[As seen in Banking Dive, Jan. 30, 2023]
In today’s consumer- and regulation-centric world, accurate credit reporting data is the heart of the credit reporting ecosystem. Handling disputes appropriately is imperative for lenders, as these can reveal potential inaccuracies in furnishing that need to be remediated to avoid customer harm or unwarranted regulatory attention to a lender’s reporting and disputes practices. As we know, the current Consumer Financial Protection Bureau (CFPB) has not been shy about issuing MRAs and consent orders.
In 2023, I expect this trend to continue, yet there are ways to mitigate the challenges this high-risk regulatory environment presents.
The CFPB’s strong attention on regulatory compliance means that we will see even more furnishers putting their focus on consumer reporting operations within their organizations. Furnishers are enhancing processes and updating and creating the policies and procedures designed to meet Fair Credit Reporting Act (FCRA) regulatory requirements.
As an expert in consumer reporting operations and compliance, I continue to see troubling gaps, or absence altogether, in controls across the industry. Many organizations are evaluating operations to ensure they are establishing a clear FCRA enterprise policy as well as outlining clear operating procedures for portfolios and systems of record for furnishing and disputes.
Another trend that will continue to cause regulatory scrutiny is furnishers’ knowledge of inaccurate reporting and the lack of timeliness to complete root cause identification, make appropriate changes to the processes and systems causing such errors, and remediating affected accounts. The CFPB has generated a lot of news coverage around this, alongside its enforcement actions.
That said, one encouraging trend that I have observed points to how the industry is centralizing furnishing and dispute operations or developing centers of excellence in a retreat from product- or portfolio-based siloed organizations. On a related note, I also expect to see more organizations implementing increasingly sophisticated automation for controls and oversight in both furnishing and workflow case management in disputes handling. Let’s take a look at how that plays out below.
One of the most notable benefits of centralized credit furnishing and disputes is how it delivers consistency across the institution—resulting in all consumer trade lines being furnished in the same manner and all disputes being handled similarly among portfolios.
Centralization also brings a holistic, consistent focus on management of consumer data. For a financial institution, this centralization and consistency provides an improved customer experience in the handling of disputes and complaints. For example, if, as a consumer, you have both a mortgage and a credit card with the same bank and you’re unable to pay your bills due to a financial challenge, you can work with the lender in a consistent way to get accommodations across both products. And that financial institution is then managing and reporting those accommodations in the same way for both accounts—something that is highly beneficial to both the consumer and the institution.

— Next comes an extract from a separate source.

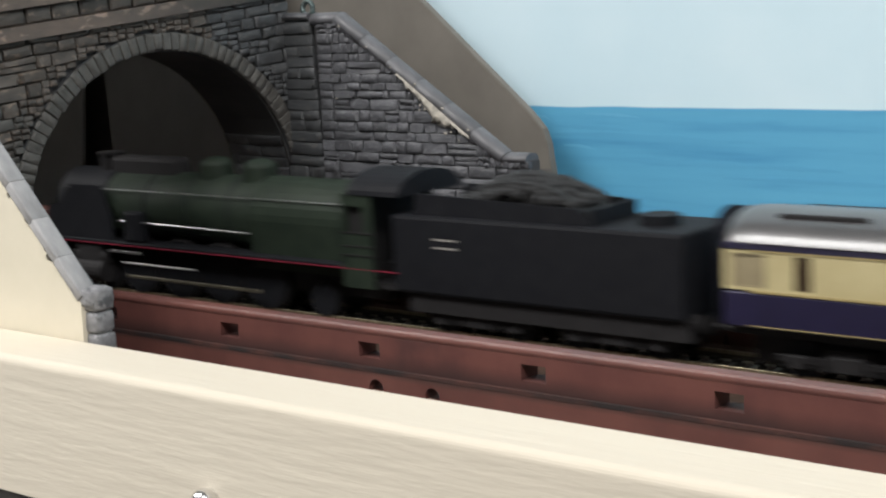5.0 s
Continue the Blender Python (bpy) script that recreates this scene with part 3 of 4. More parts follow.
def wing(p, x0, x1, yface, z0, top, side, thick, stones, copes, flare=0.0, seed=3, pierz=36.0, end_w=9.0):
    """A wing wall along the track. side +1: its stones look towards -y."""
    rnd = random.Random(seed)
    w = part("wing_wall", prism([(x0, z0), (x1, z0), (x1, pierz - 2), (top[1][0], top[1][1] - 2), (top[0][0], top[0][1] - 2), (x0, top[0][1] - 2)], XZ(yface), thick * side), MORTAR, p)
    slope = (top[1][1] - top[0][1]) / (top[1][0] - top[0][0])
    limit = lambda x: min(top[0][1] + max(x - top[0][0], 0) * slope, top[0][1]) - 1.2 if x < top[1][0] else pierz - 2
    z = z0
    while z < top[0][1]:
        h = rnd.uniform(2.8, 4.6)
        x, l = x0, rnd.uniform(5.5, 8)
        while x < x1 - 0.5:
            if x + l > x1 - 4:
                l = x1 - x
            # beside the slope the stones are cut short to run up under the coping
            if limit(x + l) < z + h and limit(x) > z:
                l = min(l, 2.6)
            zt = min(limit(x + l / 2), z + h)
            tall = zt - z
            rows = [(z, zt)]
            if tall > 3.4 and rnd.random() < 0.3:
                m = z + tall * rnd.uniform(0.35, 0.65)
                rows = [(z, m), (m, zt)]
            if tall > 0.8:
                for za, zb in rows:
                    lay(stones, w, (x + l / 2, yface - side * 0.4, (za + zb) / 2 + rnd.uniform(-0.12, 0.12)), (side, 0, 0), (l - 0.05, 2.8 + rnd.uniform(0, 1.2), zb - za + 0.05), rnd.uniform(-0.02, 0.02))
            x += l
            l = rnd.choice((rnd.uniform(4.5, 9), rnd.uniform(8, 20)))
        z += h
    # sloping coping stones
    a, b = Vector((top[0][0], 0, top[0][1])), Vector((top[1][0], 0, top[1][1]))
    n = 6
    for k in range(n):
        c = a + (b - a) * ((k + 0.5) / n)
        ln = (b - a).length / n
        lay(copes, w, (c.x, yface + side * (thick / 2 - 1.2), c.z - 1.6), (b - a) * side, (ln + 0.1, thick + 3.4, 5.6), name="coping_stone")
    return w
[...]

Other benefits of centralized credit furnishing and disputes include consistency in regulatory and corporate policy compliance and with operational risk control and oversight. Developing a centralized oversight organization can define standards for all frontline operations. This is a great place to start, but with this construct all furnishing and disputes operations will remain siloed by portfolio.
Conversely, a center of excellence (COE) goes beyond centralized oversight and unifies all furnishing and dispute operations into one unit that enforces the expectations associated with multiple lines of business. With a COE in place, it’s far easier to ensure consistency of operations and regulatory compliance—and certainly to achieve efficiencies of scale—when combining all operations in one group.
Of course, for this to work you need to have both clearly defined furnishing standards and validation controls that follow the data through its full life cycle (both pre- and post-submission of data to the credit reporting agencies). Ideally, you’ll be using automated tools to conduct all needed validations along the way. Similarly, you will benefit from a consistent disputes process across all products and streamline those operations with an automated case management system.
Simply put, FCRA compliance is a high-risk area for banks and other financial institutions. A COE paves the way for more efficient use of technologies (like automation). More importantly, it also provides a singular leadership of those high-risk processes, operations and governance—all to help achieve consistency, compliance and a positive customer experience.